Сегодня трудно представить, что трифоновский дебют, повесть Студенты
(1950), имел громовой успех. Не только Сталинская премия, вероятно, выручившая Трифонова задним числом, когда, уже после ее вручения, выяснилось, что он утаил «порочащий факт биографии», расстрелянного отца, но и — читательское признание, диспуты, снисходительное одобрение мастеров: «Катаев сказал, что в два счета сделал бы из меня Ильфа и Петрова». Как видно, подкупал робко прорезавшийся, но все же талант, узнаваемые черточки быта; возможно и то самое «человеческое лицо»? Но это как раз сомнительно: повесть полностью отвечала требованиям, нагляднейшим образом воплощенным в искусстве соответственно наглядном, зримом — в кинофильмах 40-50-х годов, где молодой положительный герой даже внешне, как правило, широколик, широкоскул, простоват, а то и туповат.
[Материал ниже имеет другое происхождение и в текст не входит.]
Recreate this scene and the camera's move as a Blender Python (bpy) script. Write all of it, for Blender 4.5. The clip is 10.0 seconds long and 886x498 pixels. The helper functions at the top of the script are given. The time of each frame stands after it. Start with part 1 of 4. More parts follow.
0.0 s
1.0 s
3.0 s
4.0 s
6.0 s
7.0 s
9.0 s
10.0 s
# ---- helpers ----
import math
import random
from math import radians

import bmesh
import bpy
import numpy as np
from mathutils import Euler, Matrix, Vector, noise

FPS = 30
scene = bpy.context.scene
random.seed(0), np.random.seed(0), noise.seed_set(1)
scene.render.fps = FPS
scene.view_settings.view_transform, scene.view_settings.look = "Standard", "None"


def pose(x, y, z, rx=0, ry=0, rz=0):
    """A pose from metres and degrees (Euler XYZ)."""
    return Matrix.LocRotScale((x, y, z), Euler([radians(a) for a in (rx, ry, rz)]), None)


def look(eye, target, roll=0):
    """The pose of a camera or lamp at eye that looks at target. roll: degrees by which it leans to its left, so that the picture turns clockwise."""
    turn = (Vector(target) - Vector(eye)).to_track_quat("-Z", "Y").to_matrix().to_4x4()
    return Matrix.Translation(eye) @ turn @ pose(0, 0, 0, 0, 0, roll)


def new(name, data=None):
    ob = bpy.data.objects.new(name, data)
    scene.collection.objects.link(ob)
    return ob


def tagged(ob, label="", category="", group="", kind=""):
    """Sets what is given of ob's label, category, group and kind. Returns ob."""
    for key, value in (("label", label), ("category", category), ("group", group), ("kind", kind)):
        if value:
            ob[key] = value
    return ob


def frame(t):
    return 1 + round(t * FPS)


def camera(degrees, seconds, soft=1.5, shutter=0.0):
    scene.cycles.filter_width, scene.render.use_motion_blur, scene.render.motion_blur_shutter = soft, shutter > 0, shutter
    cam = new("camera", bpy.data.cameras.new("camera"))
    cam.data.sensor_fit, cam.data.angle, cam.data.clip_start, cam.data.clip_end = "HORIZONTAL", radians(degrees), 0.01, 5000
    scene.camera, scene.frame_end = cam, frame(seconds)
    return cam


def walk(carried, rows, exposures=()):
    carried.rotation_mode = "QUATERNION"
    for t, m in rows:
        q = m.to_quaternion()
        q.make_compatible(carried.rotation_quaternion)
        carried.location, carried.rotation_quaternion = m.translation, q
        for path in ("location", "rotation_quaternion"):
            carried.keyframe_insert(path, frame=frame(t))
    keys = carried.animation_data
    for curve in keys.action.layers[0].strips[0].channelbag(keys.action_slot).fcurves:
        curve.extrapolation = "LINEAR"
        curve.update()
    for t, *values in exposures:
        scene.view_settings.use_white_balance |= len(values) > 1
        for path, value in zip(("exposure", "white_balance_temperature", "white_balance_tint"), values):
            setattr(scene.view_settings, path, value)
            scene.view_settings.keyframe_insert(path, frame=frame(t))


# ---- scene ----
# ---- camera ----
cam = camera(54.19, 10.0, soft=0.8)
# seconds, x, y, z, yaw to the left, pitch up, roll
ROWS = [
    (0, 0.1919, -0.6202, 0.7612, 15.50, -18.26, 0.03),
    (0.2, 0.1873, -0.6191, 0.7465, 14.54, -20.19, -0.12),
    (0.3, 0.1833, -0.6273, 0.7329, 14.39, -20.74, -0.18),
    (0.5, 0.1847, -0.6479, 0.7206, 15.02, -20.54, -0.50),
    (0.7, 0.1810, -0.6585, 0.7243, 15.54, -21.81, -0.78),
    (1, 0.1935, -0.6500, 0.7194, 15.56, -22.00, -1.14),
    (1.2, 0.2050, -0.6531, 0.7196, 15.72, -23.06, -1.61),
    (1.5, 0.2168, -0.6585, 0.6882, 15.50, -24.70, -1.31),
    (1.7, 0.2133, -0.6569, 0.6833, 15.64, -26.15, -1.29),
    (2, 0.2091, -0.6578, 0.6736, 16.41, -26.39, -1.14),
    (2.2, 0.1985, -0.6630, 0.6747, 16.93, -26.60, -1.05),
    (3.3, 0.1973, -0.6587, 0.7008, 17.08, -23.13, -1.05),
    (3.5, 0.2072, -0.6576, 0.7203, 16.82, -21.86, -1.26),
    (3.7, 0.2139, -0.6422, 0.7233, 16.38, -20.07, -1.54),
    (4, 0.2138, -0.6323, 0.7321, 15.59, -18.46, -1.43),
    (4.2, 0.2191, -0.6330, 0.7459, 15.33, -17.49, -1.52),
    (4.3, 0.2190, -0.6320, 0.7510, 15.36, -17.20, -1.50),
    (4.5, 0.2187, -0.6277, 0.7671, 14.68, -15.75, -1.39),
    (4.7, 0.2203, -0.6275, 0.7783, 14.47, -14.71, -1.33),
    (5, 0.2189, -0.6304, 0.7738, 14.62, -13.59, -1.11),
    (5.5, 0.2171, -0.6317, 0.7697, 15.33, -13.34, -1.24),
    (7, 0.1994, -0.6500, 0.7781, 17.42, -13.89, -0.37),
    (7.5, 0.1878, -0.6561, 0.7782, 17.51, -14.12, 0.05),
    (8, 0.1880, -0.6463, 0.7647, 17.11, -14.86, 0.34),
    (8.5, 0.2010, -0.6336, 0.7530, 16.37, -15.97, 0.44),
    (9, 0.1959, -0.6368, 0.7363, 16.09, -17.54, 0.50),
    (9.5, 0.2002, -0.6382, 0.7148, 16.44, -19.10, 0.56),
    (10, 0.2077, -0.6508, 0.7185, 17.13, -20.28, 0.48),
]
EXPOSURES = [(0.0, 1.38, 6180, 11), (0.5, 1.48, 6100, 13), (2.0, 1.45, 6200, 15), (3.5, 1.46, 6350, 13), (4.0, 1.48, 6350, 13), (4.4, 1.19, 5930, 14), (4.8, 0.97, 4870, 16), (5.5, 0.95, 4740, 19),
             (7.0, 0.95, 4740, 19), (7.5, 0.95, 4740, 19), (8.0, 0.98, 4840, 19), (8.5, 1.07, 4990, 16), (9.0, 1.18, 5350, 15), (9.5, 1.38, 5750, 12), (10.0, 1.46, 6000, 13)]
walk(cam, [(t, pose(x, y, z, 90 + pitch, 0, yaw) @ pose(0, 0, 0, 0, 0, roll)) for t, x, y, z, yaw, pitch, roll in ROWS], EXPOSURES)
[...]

Лишь бы не выделился из коллектива. Смешно сказать, но понадобился 1956 год, XX съезд, «оттепель», чтобы, скажем, красавец-актер Лановой получил роль Павки Корчагина, — дебютировал же он ролью «паршивого интеллигента», юноши нерядового, талантливого, по этой причине обреченного на обвинение в зазнайстве и лишь в финале становившегося на путь перековки. В точности как Сергей Палавин из Студентов, одаренный эгоист, карьерист, к тому ж бросивший беременную возлюбленную, — полный контраст положительному середняку Вадиму Белову.К чести Трифонова, за «соцреалистическими» Студентами
последовал его жестокий творческий кризис, не нашедший выхода и в производственном романе Утоление жажды (1962), в котором «человеческое лицо» попыталось предстать как отражение «антикультового» XX съезда. Трифонов настоящий начался лишь семью годами позже, повестью Обмен, где тема борьбы за «жилплощадь», столь обычной для нашего быта, правда, еще имела черты антимещанского пафоса — любимого пафоса советской литературы. Тем более что «мещанам» были прямолинейно противопоставлены интеллигенты с революционными корнями. Но уже здесь сама по себе жизнь, смысл которой может свестись к «улучшению бытовых условий», а критерий нравственной устойчивости поверяется той ценой, которой оплачено «улучшение», предстает фантомной подменой всего истинно сущего. Псевдожизнью, исследованию странных законов которой Трифонов и посвятил свои лучшие вещи.Удивительно: он, интеллигент по воспитавшей его среде и по самосознанию, ни с кем так не жесток, как с ему подобными. Впрочем, не зря и самый интеллигентный из российских интеллигентов, попросту воплощение этого типа, Чехов, весьма повлиявший на Трифонова, именно он имел потребность и право, к примеру, писать: «Я не верю в нашу интеллигенцию, лицемерную, фальшивую, истеричную, невоспитанную, ленивую…». Спрос с тех, кто обладает сознанием и обязан внедрять его в общество, велик, и вот мало того, что Геннадий Сергеевич, герой повести Предварительные итоги
(1970), никого не ненавидит так, как Гартвига («Тип: средний интеллигент конца шестидесятых годов. Род: литературный пролетарий»). Ненавидит за все подчеркнуто интеллигентское: не только за цинизм и вызывающую самодостаточность, но и за эксцентричность, за интерес к тому, чем интересоваться покуда не общепринято, включая «белибердяевщину». Да, мало того. Несомненно, что неприязнь Геннадия Сергеевича, халтурящего на почве стихотворного перевода, то есть литератора низшего разряда, разделяет и сам автор.Но мало и этого. Кажется, не будь самоцензуры, в данном случае либеральной, не будь опасения, не дай Бог, уподобиться одиозным охранителям кочетовского типа, Трифонов мог бы вместо легального полудиссидента Гартвига вывести диссидента подлинного, политического. Настолько он подозрителен к общественной суете, к преобладанию внешнего над внутренним, от чего бежит герой Долгого прощания
(1971) драматург Ребров. Чей бег, впрочем, как оказалось, совершался по замкнутому кругу.Лишь героя-протагониста, историка Сергея (Другая жизнь
, 1975), — протагониста хотя бы и в том смысле, что тот ищет ответы на мучащие его вопросы в XIX веке, как Трифонов там же искал их в повести Нетерпение (1973), — он щадит, не дав ему деградировать. Щадит своеобразно, награждая уходом из мира, смертью, — как тот же Чехов спас милого ему Тузенбаха, которого неминуемо ожидало погружение в пошлый быт.